No primeiro ciclo repressivo sobre os professores universitários, ocorrido em 1964, os militares intervieram em seis (6) reitorias de universidades, isto é, UFPB, UFRGS, UFRRJ, UFES e UFG, sendo, nesses casos, os seus reitores afastados e, em outros mais, levados a afastar-se ou a renunciar (como no exemplo da UFPE). Isso também aconteceu em escolas superiores, faculdades e institutos de pesquisa. Os militares providenciaram em seguida a abertura de Inquéritos Policiais Militares (IPMs) e fizeram autoridades universitárias constituir comissões de sindicância ou comissões de inquéritos em suas próprias universidades.

Teve lugar, assim, uma ampla “degola” de professores em todas as regiões do país, em algumas universidades mais do que outras. Não é demais lembrar que esses expurgos obedeciam a critérios ideológicos e o número de atingidos girando em torno de cem pessoas.

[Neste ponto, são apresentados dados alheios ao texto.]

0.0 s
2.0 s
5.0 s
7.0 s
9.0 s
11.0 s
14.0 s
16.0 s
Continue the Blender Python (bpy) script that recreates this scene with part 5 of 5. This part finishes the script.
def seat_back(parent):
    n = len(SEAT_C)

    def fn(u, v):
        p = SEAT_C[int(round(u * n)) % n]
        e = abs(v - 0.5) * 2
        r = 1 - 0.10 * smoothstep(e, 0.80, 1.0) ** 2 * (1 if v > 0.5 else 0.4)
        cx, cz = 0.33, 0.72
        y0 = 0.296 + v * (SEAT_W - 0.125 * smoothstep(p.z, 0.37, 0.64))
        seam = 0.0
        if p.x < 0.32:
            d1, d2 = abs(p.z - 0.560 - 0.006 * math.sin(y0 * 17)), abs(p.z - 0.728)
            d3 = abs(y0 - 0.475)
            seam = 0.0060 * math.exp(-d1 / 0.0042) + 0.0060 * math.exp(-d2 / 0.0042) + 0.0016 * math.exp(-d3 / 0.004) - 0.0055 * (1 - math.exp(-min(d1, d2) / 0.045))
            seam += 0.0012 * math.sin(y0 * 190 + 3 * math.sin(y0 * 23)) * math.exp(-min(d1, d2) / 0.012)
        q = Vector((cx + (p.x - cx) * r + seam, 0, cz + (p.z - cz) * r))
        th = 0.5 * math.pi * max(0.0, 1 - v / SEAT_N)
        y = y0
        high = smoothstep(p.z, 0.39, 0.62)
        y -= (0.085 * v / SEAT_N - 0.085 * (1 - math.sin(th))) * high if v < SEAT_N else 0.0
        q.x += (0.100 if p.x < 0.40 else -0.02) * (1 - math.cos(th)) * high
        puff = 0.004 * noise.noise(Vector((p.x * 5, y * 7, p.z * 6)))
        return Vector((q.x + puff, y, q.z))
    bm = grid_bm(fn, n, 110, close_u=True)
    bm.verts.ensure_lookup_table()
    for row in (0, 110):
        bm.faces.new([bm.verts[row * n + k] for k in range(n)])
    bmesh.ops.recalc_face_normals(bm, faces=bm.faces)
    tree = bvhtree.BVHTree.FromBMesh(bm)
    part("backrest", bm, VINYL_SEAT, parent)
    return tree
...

Para não cansar o leitor com a enorme lista de professores atingidos pelas medidas repressivas, citaremos alguns nomes mais conhecidos: Wanderley Guilherme dos Santos, Florestan Fernandes, Darcy Ribeiro, Paulo Freire, Herbert José de Souza (Betinho), Simon Schwartzman, etc. Segundo o autor, houve detenções e prisões etc., mas não houve tortura física, só psicológica. Muitos desses professores e outros possuíam algum vínculo com o Partido Trabalhista Brasileiro(PTB), o clandestino mas influente Partido Comunista Brasileiro (PCB) e com a organização Ação Popular (AP) ou professavam ideias de esquerda tout court.

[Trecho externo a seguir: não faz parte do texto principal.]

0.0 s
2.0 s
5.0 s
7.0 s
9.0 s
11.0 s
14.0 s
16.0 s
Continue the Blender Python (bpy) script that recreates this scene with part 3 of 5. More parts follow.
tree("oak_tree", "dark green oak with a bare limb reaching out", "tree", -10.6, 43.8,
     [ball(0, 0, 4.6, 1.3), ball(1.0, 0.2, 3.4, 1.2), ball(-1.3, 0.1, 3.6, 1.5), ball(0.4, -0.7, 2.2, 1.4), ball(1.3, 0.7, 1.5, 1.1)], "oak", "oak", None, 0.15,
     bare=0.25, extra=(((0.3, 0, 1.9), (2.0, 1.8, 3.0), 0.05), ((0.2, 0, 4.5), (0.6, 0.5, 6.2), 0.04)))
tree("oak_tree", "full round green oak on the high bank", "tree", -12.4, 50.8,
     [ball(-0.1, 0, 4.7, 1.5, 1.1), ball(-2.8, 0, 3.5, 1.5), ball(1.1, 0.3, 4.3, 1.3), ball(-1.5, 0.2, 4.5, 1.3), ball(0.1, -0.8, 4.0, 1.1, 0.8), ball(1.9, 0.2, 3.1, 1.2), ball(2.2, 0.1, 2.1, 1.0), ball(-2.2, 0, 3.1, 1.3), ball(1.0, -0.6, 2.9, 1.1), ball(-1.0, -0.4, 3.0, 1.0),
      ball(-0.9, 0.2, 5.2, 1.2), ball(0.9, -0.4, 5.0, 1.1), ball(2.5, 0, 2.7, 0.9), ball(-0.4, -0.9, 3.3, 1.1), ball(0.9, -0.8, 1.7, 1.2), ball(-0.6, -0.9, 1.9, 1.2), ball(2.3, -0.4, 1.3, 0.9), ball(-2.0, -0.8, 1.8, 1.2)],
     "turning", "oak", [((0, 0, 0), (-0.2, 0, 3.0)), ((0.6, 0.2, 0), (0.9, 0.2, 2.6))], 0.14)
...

O segundo ciclo repressivo aconteceu em 1969 e não passou senão, na verdade, da continuação do primeiro, posto que os militares achavam que não tinham feito o trabalho completo, ou seja, a obra de repressão tinha ficado inacabada com a permanência ou o retorno de professores ditos esquerdistas aos meios universitários. Dessa feita, num momento de radicalização das forças armadas com a edição do Ato Institucional no.5, os militares se serviram de dois instrumentos jurídicos para continuar a “Operação Limpeza”, a saber, Decreto-lei no.477 (quase sempre lembrado como dirigido apenas aos estudantes) e do Ato Complementar no.75 (que proibia contratação de professores punidos por outras universidades públicas e privadas ou por centros de pesquisas.

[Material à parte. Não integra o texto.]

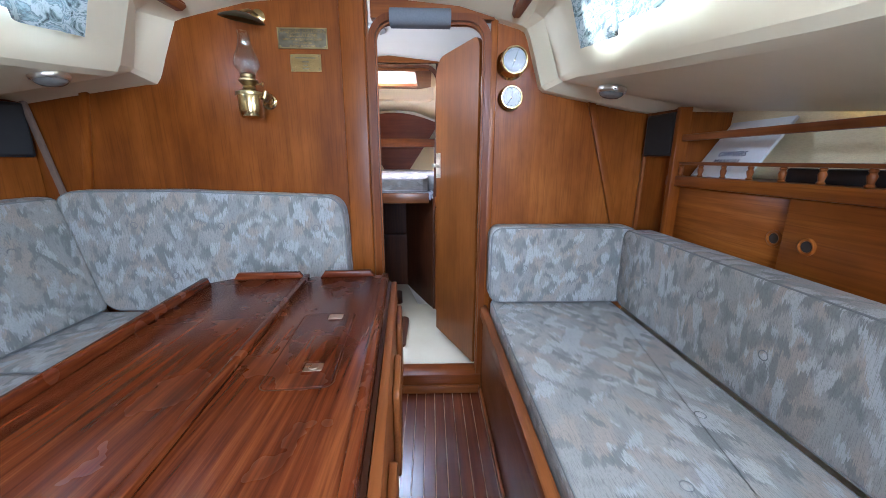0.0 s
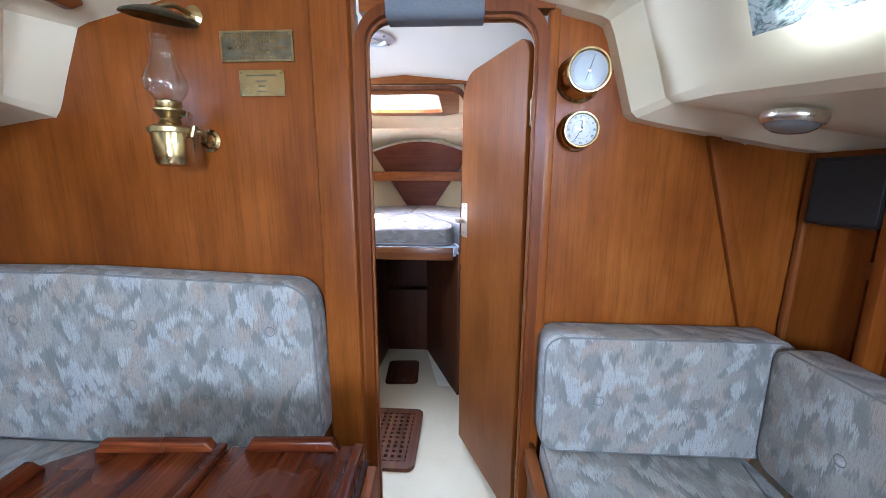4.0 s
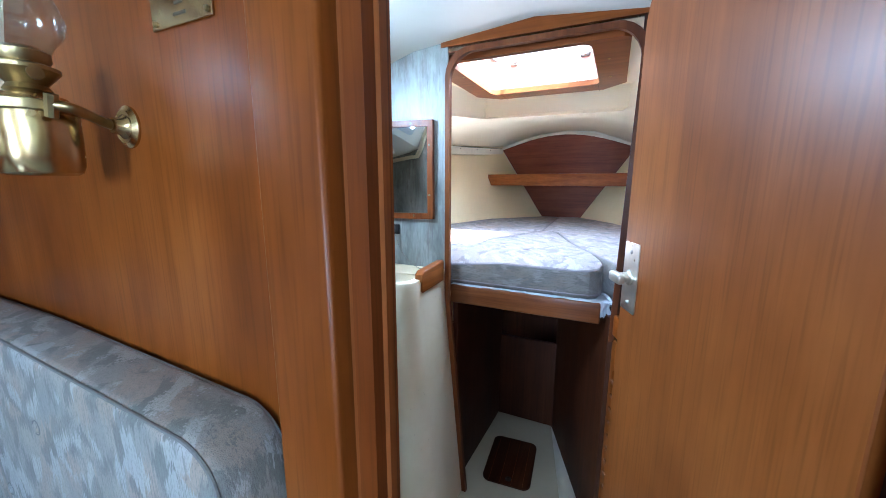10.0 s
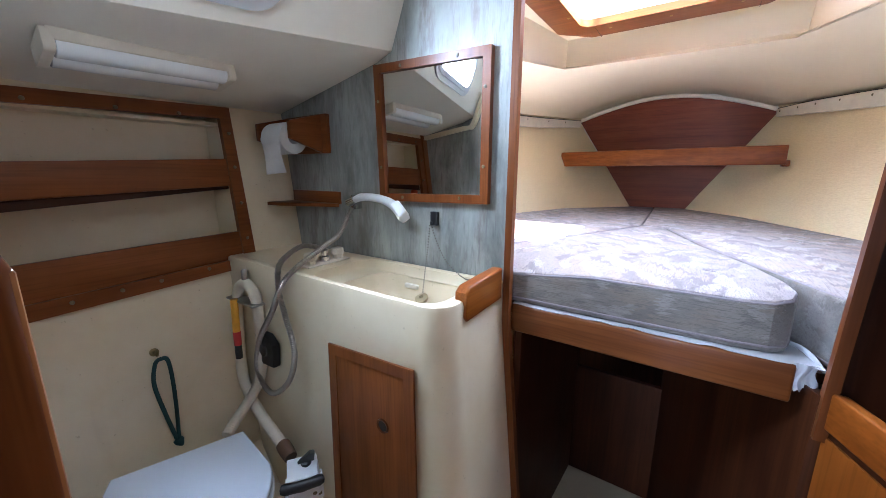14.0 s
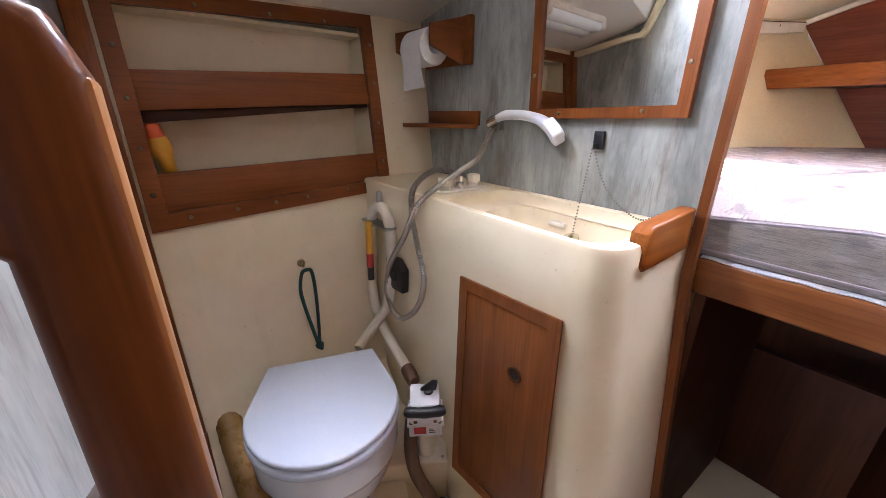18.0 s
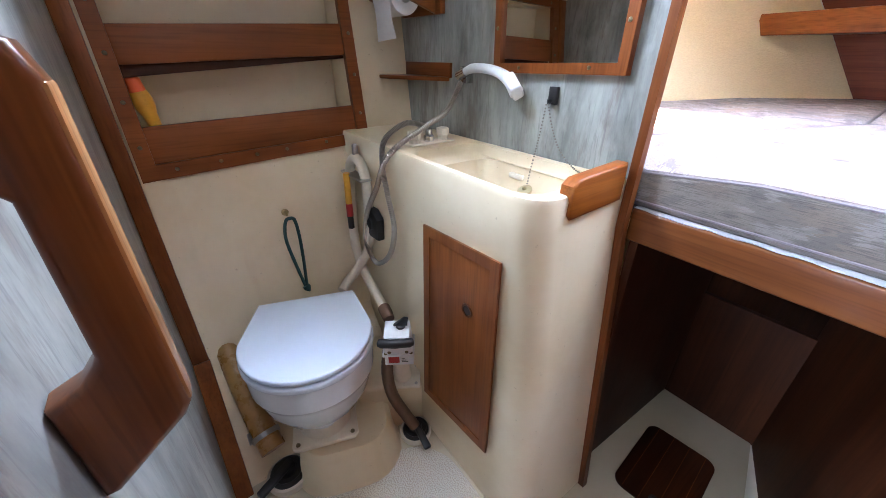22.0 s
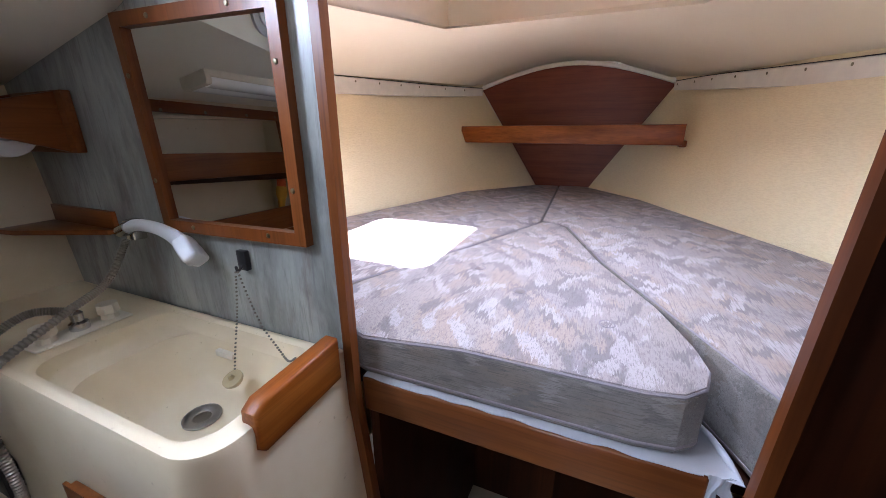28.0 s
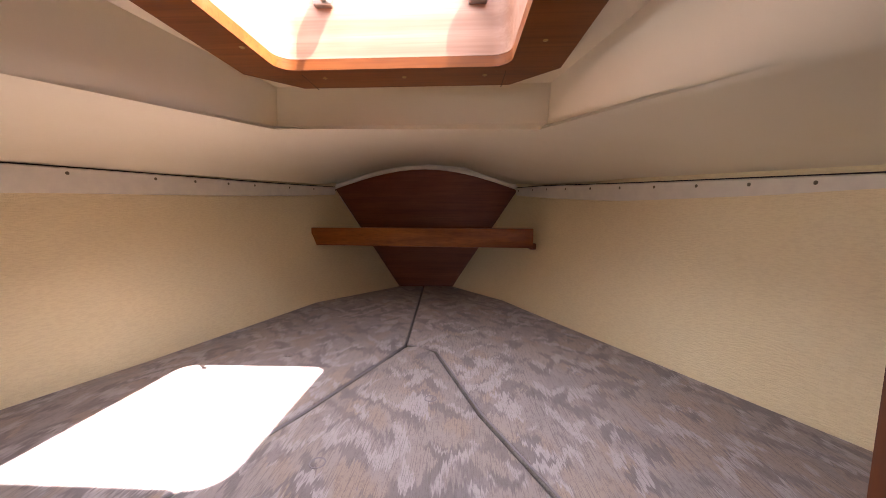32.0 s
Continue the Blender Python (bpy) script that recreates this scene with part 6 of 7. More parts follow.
def shower_and_chain():
    s = base("hand_shower", (-0.7, 2.93, 1.25), "white hand shower on a bracket with a coiled steel hose", "shower")
    bm = B()
    box(bm, -0.722, 2.92, 1.235, -0.692, 2.949, 1.28, 0.004)
    lathe(bm, [(0.014, -0.018), (0.014, 0.018)], 14, Matrix.Translation((-0.703, 2.915, 1.262)) @ Matrix.Rotation(radians(70), 4, "Y"))
    part("bracket", bm, chrome, s)
    bm = B()
    line = smooth_line([(-0.70, 2.914, 1.262), (-0.66, 2.914, 1.276), (-0.60, 2.915, 1.277), (-0.545, 2.913, 1.268), (-0.505, 2.911, 1.25), (-0.476, 2.908, 1.226)], 6)
    k = len(line)
    tube(bm, line, [0.0095 + 0.003 * min(1, i / 6) + (0.006 * max(0.0, (i - k * 0.5) / (k * 0.5))) for i in range(k)], 14)
    tip = line[-1]
    ax = (line[-1] - line[-5]).normalized()
    sp = Vector((0.35, -0.5, -1.0)).normalized()
    sd = ax.cross(sp).normalized()
    q = Matrix((sd, ax, sd.cross(ax))).transposed().to_4x4()
    q.translation = tip - ax * 0.02
    prism(bm, fillet([(-0.016, -0.034), (0.016, -0.034), (0.026, 0.0), (0.026, 0.026), (-0.026, 0.026), (-0.026, 0.0)], 0.01), "z", -0.016, 0.014, 0.007, 3, q)
    part("handset", bm, white_plastic, s)
    bm = B()
    line = smooth_line([(-0.705, 2.912, 1.24), (-0.706, 2.86, 1.162), (-0.69, 2.77, 1.128), (-0.687, 2.65, 1.066), (-0.741, 2.63, 0.96), (-0.83, 2.63, 0.845), (-0.859, 2.63, 0.736), (-0.792, 2.63, 0.682), (-0.692, 2.63, 0.752), (-0.646, 2.63, 0.859), (-0.684, 2.635, 0.96), (-0.72, 2.644, 1.03), (-0.748, 2.672, 1.094), (-0.738, 2.74, 1.135), (-0.706, 2.795, 1.122)], 40)
    tube(bm, line, 0.0074, 12, 0.15)
    part("hose", bm, hose_steel, s)
    c = base("plug_and_chain", (-0.39, 2.945, 1.22), "basin plug on a bead chain hung from a small hook", "plug")
    bm = B()
    box(bm, -0.402, 2.938, 1.205, -0.378, 2.949, 1.245, 0.002)
    tube(bm, smooth_line([(-0.39, 2.94, 1.215), (-0.39, 2.928, 1.208), (-0.39, 2.925, 1.218)], 4), 0.003, 6)
    part("hook", bm, black_plastic, c)

    def chain(pts):
        bm = B()
        line = smooth_line(pts, 24)
        run, last = 0.0, line[0]
        for p in line[1:]:
            run += (p - last).length
            last = p
            if run > 0.0062:
                run = 0.0
                bmesh.ops.create_icosphere(bm, subdivisions=1, radius=0.0024, matrix=Matrix.Translation(p))
        part("bead_chain", bm, dull_chain, c)

    chain([(-0.394, 2.926, 1.212), (-0.393, 2.912, 1.13), (-0.388, 2.89, 1.06), (-0.384, 2.878, 1.022)])
    chain([(-0.39, 2.926, 1.212), (-0.365, 2.92, 1.16), (-0.325, 2.907, 1.115), (-0.27, 2.89, 1.088), (-0.23, 2.872, 1.086), (-0.2, 2.862, 1.106)])
    bm = B()
    lathe(bm, [(0.015, 0.0), (0.019, 0.006), (0.019, 0.012), (0.006, 0.014), (0.004, 0.022)], 18, Matrix.Translation((-0.381, 2.872, 0.998)) @ Matrix.Rotation(radians(25), 4, "X"))
    part("plug", bm, old_rubber, c)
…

Também no segundo ciclo, o critério para as ações repressivas foi o ideológico, e, do mesmo modo que no primeiro ciclo, existiram casos de professores que deduraram colegas por razões pessoais, com fundamento real ou falso. Eis aqui algumas universidades que tiveram professores atingidos: UFMG, USP, UFRJ, UFRGS, UNB, UFPB, UFPA, UFBA, UFRN, UFRRJ, UFJF e UFG. Citamos agora alguns nomes de professores atingidos no segundo ciclo: Florestan Fernandes, Emília Viotti da Costa, Fernando Henrique Cardoso, José Arthur Giannotti, Octavio Ianni Jean-Claude Bernadet, Paul Singer, Paula Beiguelmann Maria Yedda Linhares, entre outros. Quanto aos dirigentes afastados, reitores e diretores, vale listar, entre outros mais, os nomes de Hélio Lourenço, Gerson Boson, Ângelo Ricci, Rodolfo Behring e Lourival Vilela.

Antes de concluir essas anotações, devemos dizer que aqui não foram elencados professores ligados às ciências da natureza, que muitos professores foram obrigados a exilar-se em outros países, que professores foram presos e torturados em quartéis e que só é citado o caso de um professor morto – embora em determinada passagem do livro seja dito que alguns foram mortos. Nos dois capítulos mencionados, o historiador Patto não trata das ações repressivas sobre os professores universitários promovidas pelas Assessorias Especiais de Segurança e Informação. Num balanço muito rápido, é preciso ressaltar que o regime militar causou um enorme prejuízo à comunidade científica brasileira ao impedir que quadros docentes pudessem se reproduzir e praticar o magistério, continuar pesquisas em andamento e desenvolver projetos de extensão socialmente importantes, também brecados. Naturalmente, a direita universitária que já era majoritária nos campi do país inteiro saiu fortalecida desse processo repressivo – da mesma forma que aconteceu com a política partidária.